▶ [Provided records]
....

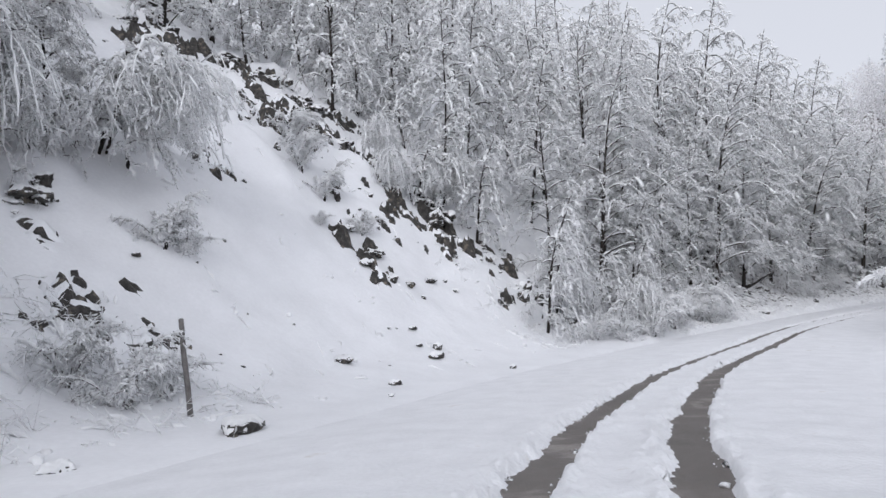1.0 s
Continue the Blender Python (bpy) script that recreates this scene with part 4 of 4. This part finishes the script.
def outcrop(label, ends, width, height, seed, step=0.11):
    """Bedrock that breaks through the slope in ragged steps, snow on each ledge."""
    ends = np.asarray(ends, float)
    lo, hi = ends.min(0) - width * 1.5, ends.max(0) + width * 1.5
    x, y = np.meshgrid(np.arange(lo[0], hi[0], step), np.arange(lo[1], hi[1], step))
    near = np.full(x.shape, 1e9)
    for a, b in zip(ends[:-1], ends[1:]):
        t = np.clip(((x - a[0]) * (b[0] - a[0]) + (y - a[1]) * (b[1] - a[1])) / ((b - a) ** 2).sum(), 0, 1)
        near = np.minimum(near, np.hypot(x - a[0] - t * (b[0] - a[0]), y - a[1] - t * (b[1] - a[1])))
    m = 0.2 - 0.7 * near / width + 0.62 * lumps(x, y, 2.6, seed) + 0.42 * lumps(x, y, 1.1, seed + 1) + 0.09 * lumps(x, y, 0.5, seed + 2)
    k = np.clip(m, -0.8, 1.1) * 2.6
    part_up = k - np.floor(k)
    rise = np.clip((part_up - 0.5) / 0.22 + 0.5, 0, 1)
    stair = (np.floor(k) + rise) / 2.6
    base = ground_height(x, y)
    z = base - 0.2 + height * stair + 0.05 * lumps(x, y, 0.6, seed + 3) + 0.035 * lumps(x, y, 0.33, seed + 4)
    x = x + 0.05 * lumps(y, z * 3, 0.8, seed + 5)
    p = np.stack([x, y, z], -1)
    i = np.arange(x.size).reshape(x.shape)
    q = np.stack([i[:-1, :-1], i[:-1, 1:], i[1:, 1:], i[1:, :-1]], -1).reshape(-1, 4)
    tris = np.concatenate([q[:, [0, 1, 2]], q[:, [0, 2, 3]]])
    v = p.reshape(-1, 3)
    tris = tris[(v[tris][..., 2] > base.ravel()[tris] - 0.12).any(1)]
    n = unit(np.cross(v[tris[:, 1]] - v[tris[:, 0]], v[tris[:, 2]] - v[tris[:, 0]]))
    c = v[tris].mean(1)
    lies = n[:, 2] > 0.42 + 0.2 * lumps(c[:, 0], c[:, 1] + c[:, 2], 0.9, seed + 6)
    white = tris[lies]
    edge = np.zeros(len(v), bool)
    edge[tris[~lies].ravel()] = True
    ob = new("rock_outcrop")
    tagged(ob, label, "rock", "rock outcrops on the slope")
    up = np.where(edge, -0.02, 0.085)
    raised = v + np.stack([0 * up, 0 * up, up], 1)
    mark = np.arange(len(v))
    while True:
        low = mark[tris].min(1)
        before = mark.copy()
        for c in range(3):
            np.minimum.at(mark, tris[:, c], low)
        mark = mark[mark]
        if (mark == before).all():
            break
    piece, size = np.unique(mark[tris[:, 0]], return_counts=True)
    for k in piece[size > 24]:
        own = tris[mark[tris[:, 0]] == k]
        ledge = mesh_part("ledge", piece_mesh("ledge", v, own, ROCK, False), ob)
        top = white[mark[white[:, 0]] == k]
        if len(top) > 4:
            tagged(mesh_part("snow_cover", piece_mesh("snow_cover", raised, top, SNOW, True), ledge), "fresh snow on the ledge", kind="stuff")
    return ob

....

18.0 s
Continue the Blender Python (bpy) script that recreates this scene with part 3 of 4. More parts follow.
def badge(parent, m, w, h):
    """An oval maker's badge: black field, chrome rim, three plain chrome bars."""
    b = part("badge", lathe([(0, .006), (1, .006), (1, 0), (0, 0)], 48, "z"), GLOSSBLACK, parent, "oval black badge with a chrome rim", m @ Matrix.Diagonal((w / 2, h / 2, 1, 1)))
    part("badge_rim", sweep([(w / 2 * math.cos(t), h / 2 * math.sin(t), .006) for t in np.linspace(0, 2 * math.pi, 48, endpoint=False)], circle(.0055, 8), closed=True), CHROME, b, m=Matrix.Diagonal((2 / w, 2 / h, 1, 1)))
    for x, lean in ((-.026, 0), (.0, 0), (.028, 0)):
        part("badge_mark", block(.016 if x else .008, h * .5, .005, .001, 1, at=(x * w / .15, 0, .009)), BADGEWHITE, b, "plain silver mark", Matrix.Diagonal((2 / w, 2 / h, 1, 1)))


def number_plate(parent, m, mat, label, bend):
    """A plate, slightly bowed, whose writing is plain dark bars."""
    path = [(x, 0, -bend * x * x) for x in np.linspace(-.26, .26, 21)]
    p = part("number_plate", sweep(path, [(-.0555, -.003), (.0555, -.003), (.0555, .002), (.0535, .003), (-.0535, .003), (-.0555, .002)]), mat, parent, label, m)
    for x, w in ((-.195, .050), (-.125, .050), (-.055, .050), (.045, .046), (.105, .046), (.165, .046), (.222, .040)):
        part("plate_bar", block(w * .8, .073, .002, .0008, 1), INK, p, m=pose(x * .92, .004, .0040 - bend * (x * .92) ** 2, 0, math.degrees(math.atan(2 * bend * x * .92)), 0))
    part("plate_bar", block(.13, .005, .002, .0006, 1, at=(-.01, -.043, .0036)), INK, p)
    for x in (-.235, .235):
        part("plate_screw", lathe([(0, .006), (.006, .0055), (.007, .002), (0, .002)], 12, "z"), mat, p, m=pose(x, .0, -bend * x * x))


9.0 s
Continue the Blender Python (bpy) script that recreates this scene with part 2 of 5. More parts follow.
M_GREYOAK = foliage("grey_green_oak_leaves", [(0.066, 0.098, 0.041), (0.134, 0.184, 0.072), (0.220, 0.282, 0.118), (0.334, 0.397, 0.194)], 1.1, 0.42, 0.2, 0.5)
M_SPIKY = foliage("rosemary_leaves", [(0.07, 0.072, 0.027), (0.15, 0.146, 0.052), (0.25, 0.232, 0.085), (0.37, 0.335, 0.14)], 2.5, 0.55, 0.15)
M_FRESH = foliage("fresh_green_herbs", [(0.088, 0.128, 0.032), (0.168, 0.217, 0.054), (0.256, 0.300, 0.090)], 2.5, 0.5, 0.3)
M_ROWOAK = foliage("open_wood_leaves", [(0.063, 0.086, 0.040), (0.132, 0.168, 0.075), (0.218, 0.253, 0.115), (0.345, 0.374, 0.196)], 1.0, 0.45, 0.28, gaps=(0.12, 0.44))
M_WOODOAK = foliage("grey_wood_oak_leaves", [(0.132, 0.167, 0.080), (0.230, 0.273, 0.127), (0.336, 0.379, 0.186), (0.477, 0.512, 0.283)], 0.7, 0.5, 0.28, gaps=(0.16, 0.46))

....

▶ [Task prompt] Count each line above in which the string "Continue" appears, then state only the total.

▶ [Exercise solution] 3